FORMER diplomat Peggy Graham had a lifetime of adventures to look back on as she marked her 106th birthday.

She and her late husband Andrew spent three decades globetrotting when they both worked for the foreign office, working in such exotic locations as Venice, Kenya, Zanzibar, Bermuda and Vienna.

But it was Paris that really captured her heart and was the place that she later declared her favourite.

Mrs Graham, who was born in Weymouth but moved to Bournemouth more than 30 years ago, speaks three foreign languages and has a host of fascinating stories.

Reg Brooks, who met her when he ran the Allington Rest Home in Bournemouth, said she has regaled him with tales of being chased by Germans in the early stages of the Second World War.

"She's very well-travelled," he said. "And she has pictures of herself travelling the world which are stories in themselves.

"My wife and I met her when she was about 85 or 86. Little did I realise she would live to this age. It's remarkable.

"I've never asked her what her secret is but she does everything in moderation. She's always watched her diet, never smoked and I've never seen her drink more than one-and-a-half sherries."

Since retiring in Bournemouth with Andrew, who died at the age of 75, the closure of various rest homes has forced Mrs Graham to move several times. She has been at the Aspen Grange home in Boscombe for the past year.

But Mr Brooks said she has taken the upheaval in her stride. "Probably because of her past history, it has never been a problem," he said.

"One time when we were moving her she said to me 'I hope I don't put the mockers on this place'. That sums up her attitude."

Events in Peggy's life

BORN the same year as Alice In Wonderland author C. S. Lewis, Peggy Graham was five years of age when Marie Curie was awarded the Nobel Prize.

The inaugural Ford Model T was being produced when Peggy reached double figures in 1908.

The world witnessed the dramatic sinking of the Titanic when she was a teenager, an tragedy in which 1,500 lives were lost to the icy Atlantic.

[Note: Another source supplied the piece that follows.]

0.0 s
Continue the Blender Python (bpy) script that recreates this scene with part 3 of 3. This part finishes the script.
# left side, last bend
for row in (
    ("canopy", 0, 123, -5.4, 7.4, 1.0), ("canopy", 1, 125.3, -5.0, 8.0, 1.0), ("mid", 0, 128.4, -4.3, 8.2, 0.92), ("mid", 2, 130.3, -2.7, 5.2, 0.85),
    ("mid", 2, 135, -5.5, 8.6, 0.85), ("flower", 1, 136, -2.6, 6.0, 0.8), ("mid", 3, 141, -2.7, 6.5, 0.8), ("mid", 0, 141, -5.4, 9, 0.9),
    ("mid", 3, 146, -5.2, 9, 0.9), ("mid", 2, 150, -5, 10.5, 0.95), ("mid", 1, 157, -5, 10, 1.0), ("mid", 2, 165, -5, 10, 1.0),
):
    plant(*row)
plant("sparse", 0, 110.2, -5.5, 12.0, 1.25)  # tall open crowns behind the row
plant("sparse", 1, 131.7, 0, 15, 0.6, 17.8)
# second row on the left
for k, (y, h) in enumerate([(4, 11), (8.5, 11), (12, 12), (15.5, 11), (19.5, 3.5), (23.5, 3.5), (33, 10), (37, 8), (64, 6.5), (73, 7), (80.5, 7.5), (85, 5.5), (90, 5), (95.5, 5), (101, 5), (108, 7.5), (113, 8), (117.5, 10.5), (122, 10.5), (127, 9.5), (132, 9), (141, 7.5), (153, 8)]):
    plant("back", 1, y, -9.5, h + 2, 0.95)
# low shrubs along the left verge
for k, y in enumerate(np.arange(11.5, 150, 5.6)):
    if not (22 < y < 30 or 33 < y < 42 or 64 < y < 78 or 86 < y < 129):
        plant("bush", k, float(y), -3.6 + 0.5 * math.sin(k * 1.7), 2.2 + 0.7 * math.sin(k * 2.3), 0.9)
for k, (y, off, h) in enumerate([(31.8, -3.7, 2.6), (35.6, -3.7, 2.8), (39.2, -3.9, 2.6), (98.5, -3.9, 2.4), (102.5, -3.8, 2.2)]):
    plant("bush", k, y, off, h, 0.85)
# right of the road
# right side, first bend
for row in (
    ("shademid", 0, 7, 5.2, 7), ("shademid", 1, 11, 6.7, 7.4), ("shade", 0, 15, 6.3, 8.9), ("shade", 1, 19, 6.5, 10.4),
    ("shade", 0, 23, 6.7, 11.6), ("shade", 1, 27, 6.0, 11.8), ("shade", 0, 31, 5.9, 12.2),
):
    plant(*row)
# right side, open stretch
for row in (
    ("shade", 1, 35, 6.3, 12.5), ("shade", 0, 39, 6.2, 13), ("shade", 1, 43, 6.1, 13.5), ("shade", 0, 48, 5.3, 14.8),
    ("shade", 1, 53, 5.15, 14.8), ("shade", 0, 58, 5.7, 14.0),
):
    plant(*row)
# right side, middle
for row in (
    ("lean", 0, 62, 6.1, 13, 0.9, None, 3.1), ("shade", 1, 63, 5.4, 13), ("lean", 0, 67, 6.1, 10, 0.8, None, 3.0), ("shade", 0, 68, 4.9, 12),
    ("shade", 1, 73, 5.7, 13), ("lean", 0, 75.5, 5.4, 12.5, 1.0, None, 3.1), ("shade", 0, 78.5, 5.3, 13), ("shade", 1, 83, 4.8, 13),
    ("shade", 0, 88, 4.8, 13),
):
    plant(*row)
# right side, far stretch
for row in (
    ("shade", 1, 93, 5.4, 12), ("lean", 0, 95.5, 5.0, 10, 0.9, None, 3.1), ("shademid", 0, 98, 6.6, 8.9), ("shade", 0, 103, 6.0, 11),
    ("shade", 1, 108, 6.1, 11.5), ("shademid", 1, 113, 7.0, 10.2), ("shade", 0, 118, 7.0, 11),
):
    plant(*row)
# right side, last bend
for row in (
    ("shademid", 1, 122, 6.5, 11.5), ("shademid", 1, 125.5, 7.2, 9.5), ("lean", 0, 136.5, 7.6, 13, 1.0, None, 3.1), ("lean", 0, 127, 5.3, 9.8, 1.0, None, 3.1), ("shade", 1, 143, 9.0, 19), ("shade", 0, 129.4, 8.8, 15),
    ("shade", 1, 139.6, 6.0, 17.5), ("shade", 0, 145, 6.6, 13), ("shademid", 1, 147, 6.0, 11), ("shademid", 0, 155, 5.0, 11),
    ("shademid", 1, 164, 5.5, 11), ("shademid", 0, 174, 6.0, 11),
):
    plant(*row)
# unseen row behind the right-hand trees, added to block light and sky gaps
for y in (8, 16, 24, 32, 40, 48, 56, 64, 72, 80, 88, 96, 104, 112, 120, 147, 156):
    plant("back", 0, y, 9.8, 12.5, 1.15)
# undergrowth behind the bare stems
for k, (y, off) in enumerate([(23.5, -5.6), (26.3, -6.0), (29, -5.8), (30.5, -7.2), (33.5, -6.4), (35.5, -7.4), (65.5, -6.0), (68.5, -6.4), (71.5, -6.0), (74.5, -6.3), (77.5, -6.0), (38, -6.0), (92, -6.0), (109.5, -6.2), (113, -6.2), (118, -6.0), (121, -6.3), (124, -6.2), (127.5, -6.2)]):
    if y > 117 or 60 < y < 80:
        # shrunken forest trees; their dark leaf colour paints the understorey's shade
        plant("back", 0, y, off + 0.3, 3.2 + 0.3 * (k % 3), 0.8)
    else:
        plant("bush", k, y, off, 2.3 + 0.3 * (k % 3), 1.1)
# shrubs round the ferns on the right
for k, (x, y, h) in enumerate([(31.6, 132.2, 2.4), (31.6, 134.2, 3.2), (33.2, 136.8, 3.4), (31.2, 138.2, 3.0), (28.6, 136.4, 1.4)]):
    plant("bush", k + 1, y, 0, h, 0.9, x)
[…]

In 1913 suffragette Emily Davison was killed after falling beneath the King's horse.

One year on, as Britons returned from a Bank Holiday, war was declared against Germany.

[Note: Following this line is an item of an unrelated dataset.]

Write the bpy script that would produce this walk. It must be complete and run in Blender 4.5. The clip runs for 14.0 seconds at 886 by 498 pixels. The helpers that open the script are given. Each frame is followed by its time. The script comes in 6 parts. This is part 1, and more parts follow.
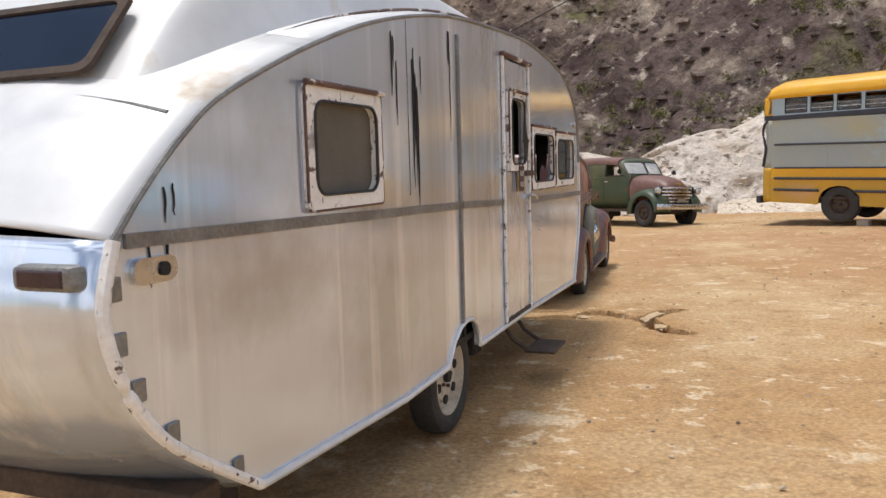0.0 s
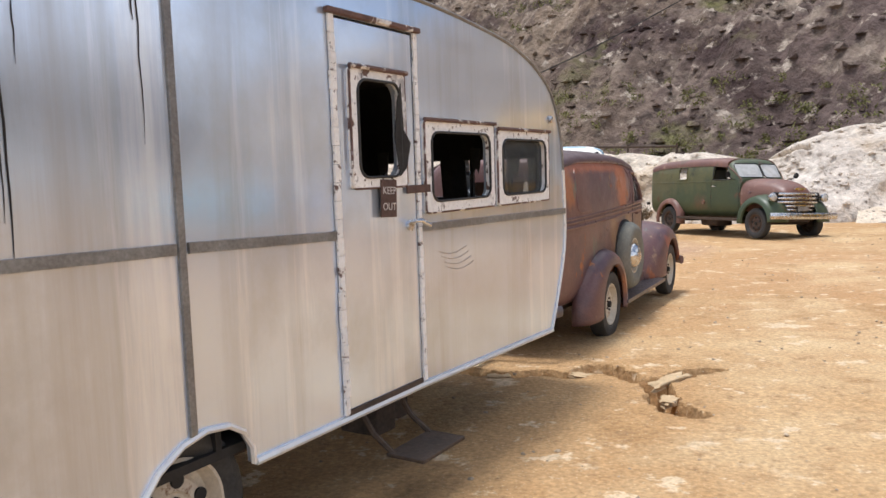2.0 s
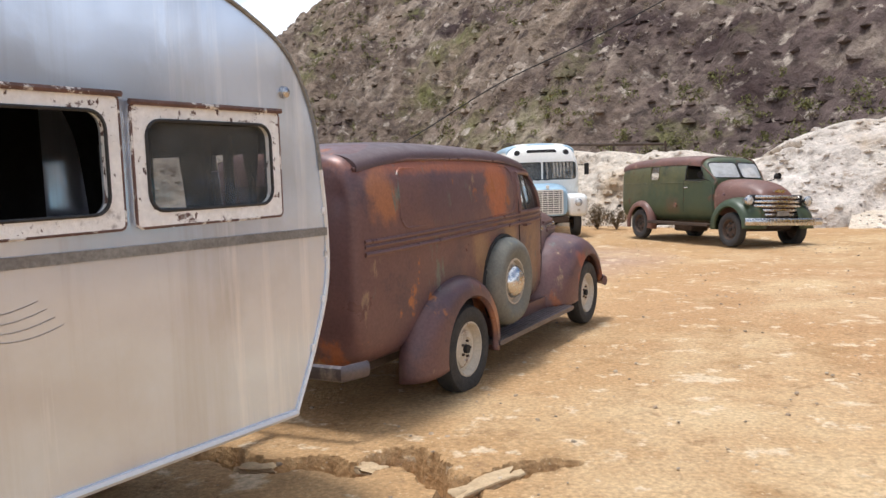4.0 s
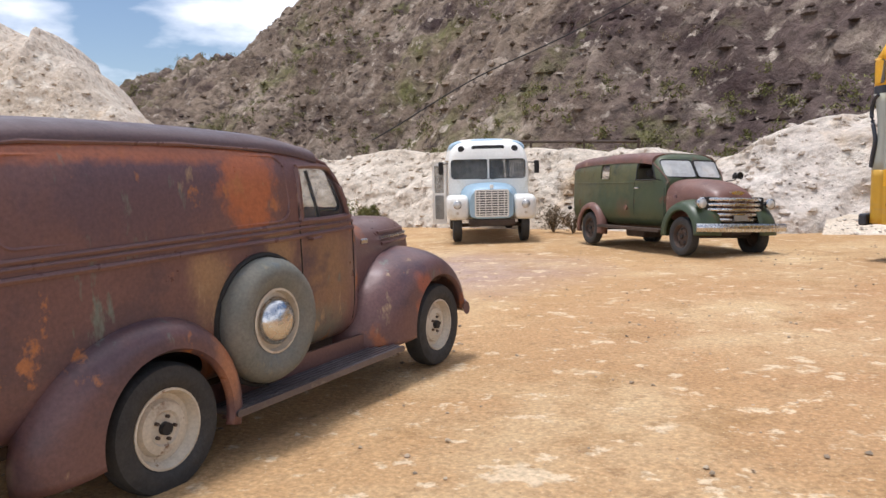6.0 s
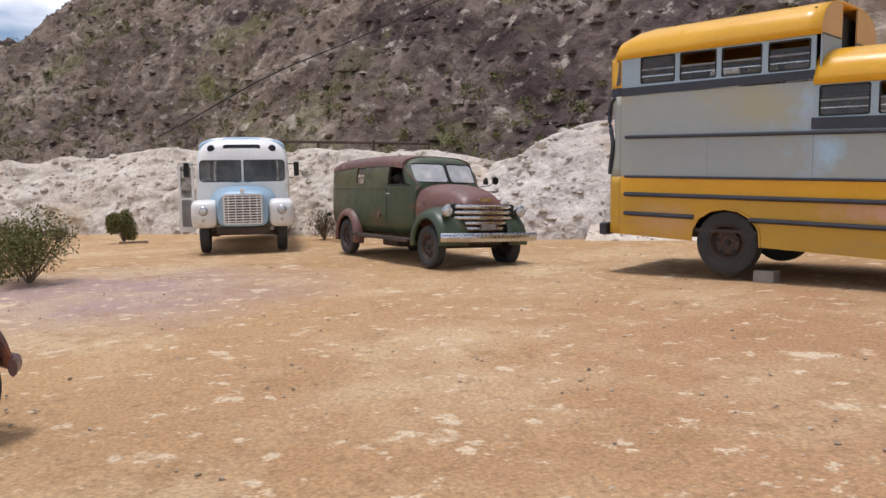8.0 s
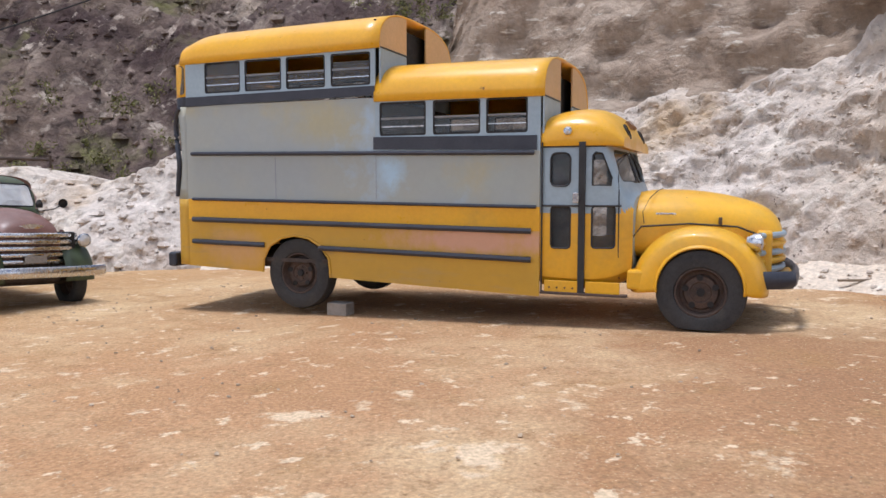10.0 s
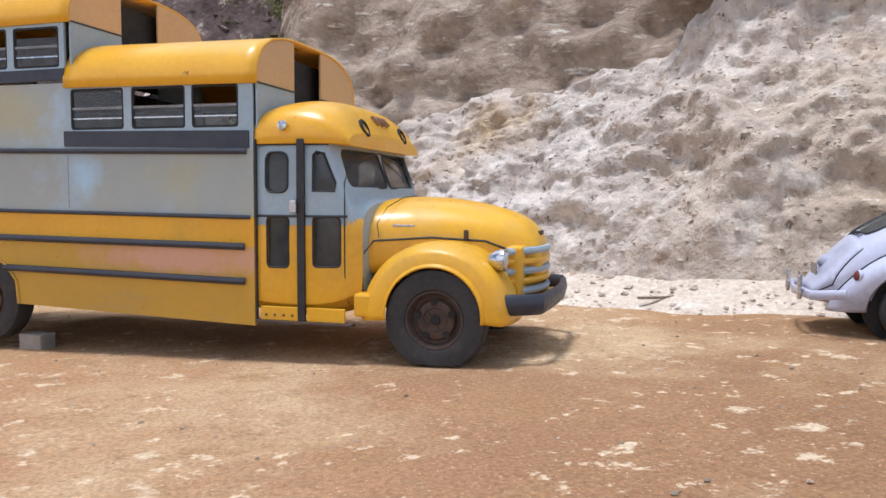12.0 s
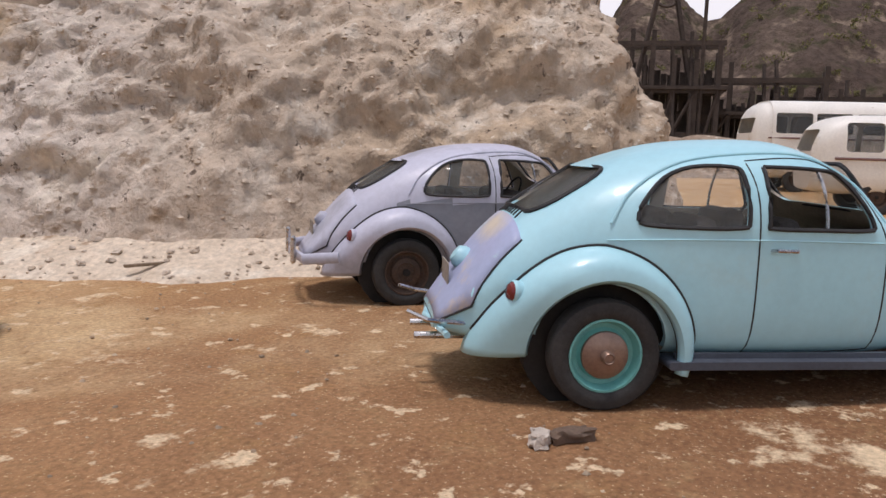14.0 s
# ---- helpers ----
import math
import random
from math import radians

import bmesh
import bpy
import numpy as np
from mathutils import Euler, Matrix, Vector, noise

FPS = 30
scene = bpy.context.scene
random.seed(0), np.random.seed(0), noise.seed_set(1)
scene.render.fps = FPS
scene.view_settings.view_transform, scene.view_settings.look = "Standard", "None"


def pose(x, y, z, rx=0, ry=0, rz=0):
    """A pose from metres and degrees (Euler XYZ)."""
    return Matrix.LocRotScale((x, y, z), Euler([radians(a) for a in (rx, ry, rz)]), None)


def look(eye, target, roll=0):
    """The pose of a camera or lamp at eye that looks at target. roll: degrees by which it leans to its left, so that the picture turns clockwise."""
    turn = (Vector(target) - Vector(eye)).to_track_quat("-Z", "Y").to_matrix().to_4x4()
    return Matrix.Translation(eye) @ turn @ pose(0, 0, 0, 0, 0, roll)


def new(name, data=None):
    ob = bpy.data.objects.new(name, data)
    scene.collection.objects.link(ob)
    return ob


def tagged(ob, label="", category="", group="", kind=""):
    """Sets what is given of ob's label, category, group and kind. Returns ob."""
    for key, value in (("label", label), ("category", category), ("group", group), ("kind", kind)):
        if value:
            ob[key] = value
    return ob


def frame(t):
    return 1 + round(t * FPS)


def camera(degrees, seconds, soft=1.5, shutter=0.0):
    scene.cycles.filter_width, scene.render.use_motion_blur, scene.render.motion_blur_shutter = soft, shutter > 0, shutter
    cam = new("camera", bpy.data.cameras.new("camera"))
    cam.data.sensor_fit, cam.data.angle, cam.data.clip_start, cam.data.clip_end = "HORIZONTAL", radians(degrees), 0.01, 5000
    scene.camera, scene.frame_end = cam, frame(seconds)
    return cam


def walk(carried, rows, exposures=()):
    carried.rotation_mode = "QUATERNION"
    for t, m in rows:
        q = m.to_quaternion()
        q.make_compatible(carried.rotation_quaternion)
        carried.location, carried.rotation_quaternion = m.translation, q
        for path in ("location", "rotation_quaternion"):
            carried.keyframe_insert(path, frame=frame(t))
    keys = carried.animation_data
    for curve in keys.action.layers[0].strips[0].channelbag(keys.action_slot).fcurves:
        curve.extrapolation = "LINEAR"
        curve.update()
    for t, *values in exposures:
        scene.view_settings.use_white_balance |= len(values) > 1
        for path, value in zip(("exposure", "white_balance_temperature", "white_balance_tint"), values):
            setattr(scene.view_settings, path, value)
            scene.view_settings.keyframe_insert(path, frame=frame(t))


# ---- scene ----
cam = camera(59.9, 14.0)
METRES, EYE, TILT, LEAN, TURN = 17.2, 1.7, 0.0, 0.0, 0.0
ROWS = [
    (0.0, 0.0, 0.0, 0.0, -0.17, -6.15, 1.56),
    (0.5, 0.027, 0.0283, 0.0023, 7.06, -5.9, 1.82),
    (1.0, 0.0508, 0.058, 0.0033, 9.75, -5.83, 1.83),
    (1.5, 0.0758, 0.0903, 0.0026, 10.23, -5.86, 1.77),
    (2.0, 0.0963, 0.1221, 0.0013, 10.31, -5.81, 1.78),
    (2.5, 0.1163, 0.1539, 0.0003, 10.86, -5.76, 1.72),
    (3.0, 0.1343, 0.1875, -0.0002, 11.07, -5.76, 1.73),
    (3.5, 0.1511, 0.2232, -0.0008, 11.12, -5.81, 1.7),
    (4.0, 0.1702, 0.2587, -0.001, 11.09, -5.9, 1.66),
    (6.5, 0.2597, 0.4244, -0.0068, 10.9, -6.0, 1.24),
    (7.0, 0.2806, 0.451, -0.0069, 10.25, -5.97, 1.17),
    (7.5, 0.3058, 0.4768, -0.0059, 5.81, -6.08, 0.95),
    (8.0, 0.3312, 0.4989, -0.0049, -1.75, -6.18, 0.68),
    (8.5, 0.3602, 0.519, -0.0066, -9.18, -6.26, 0.37),
    (9.0, 0.3915, 0.536, -0.007, -14.82, -5.69, 0.2),
    (11.5, 0.5597, 0.5813, -0.0063, -30.19, -4.06, -0.26),
    (12.0, 0.5965, 0.5864, -0.0071, -30.27, -4.07, -0.28),
    (12.5, 0.6267, 0.5945, -0.0072, -30.42, -4.49, -0.28),
    (13.0, 0.6569, 0.5993, -0.0066, -34.27, -5.41, -0.5),
    (13.5, 0.6829, 0.6057, -0.0068, -46.58, -6.68, -0.97),
    (14.0, 0.706, 0.6121, -0.005, -60.53, -7.71, -1.64),
]
walk(cam, [(t, pose(0, 0, EYE, TILT, LEAN, TURN) @ pose(METRES * x, METRES * y, METRES * z, 90 + pitch, roll, yaw)) for t, x, y, z, yaw, pitch, roll in ROWS],
     exposures=[(0.0, 0.05, 6500, 12), (1.0, 0.28, 6450, 12), (1.6, 0.38, 6300, 12), (3.0, 0.38, 6250, 12), (4.0, 0.34, 6250, 12), (6.5, 0.16, 6250, 15), (7.5, -0.12, 6200, 16), (9.0, 0.05, 6100, 17), (11.5, 0.22, 5850, 15), (12.5, 0.24, 5950, 15), (13.2, 0.04, 6350, 17), (13.6, -0.18, 6650, 19), (14.0, -0.3, 6650, 20)])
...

As Peggy neared 18 daylight saving time was introduced. By the age of 20, women had been granted the vote.

In the year she would turn 35, tennis star Fred Perry achieved glory for Great Britain, beating Don Budge in five sets at the US Open.

As Peggy neared 50, British rule of India had come to an end after 163 years and Ghandi had been assassinated. Months before her 55th birthday the coronation of Queen Elizabeth II took place at Westminster Abbey.

During her 60th year the first Mini cars were sold at a cost of £500, and Alfred Hitchcock's Psycho was to shock cinema-goers the world over. As Peggy turned 65, JFK would be shot and killed in Dallas.